- TASK -
Only a number is expected: how many lines in the data below contain the word "part".

........

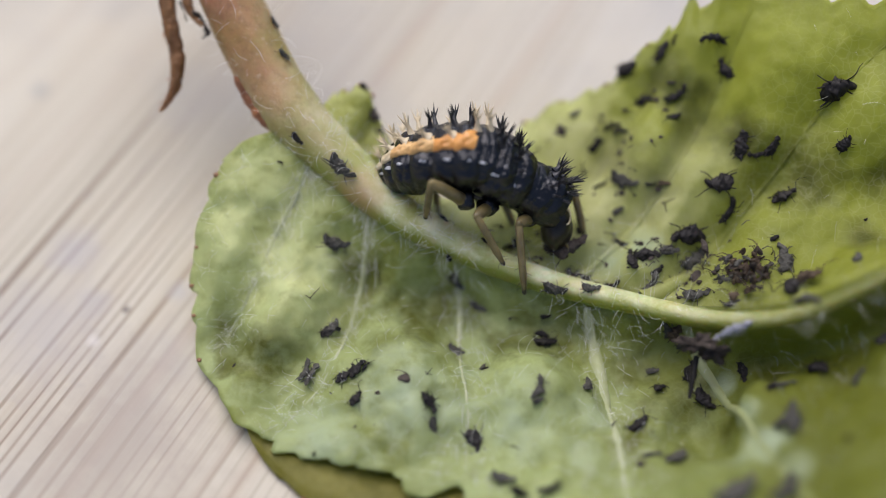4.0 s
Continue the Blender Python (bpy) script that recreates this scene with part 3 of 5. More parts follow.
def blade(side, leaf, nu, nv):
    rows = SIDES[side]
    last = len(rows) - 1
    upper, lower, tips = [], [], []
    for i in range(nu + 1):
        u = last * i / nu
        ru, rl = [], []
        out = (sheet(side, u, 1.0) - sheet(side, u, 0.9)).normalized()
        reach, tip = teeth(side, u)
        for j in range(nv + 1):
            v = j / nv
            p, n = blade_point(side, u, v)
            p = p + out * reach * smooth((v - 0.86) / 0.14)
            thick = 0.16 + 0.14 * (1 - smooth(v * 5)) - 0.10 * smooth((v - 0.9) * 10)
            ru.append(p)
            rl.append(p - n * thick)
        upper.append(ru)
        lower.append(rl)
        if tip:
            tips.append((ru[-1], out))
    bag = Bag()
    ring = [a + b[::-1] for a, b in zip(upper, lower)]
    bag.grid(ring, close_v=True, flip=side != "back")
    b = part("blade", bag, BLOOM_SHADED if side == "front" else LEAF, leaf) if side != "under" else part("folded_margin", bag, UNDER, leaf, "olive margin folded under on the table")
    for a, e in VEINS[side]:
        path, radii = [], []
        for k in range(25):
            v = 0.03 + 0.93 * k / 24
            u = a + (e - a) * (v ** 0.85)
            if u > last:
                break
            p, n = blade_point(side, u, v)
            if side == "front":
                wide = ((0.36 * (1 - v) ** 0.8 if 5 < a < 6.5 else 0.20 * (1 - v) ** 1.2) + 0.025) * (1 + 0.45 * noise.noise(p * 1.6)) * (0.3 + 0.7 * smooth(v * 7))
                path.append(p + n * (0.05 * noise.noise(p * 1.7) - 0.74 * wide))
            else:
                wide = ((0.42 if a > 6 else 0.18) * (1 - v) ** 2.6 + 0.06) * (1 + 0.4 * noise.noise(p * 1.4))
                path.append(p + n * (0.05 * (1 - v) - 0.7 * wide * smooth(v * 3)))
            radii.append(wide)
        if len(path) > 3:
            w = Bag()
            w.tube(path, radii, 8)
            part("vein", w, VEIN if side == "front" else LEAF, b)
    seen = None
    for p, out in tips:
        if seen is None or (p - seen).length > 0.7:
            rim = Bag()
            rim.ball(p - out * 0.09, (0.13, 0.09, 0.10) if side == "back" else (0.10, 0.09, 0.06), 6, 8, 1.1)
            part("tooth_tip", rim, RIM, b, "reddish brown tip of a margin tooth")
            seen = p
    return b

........

- OUTPUT OF THE EXERCISE -
4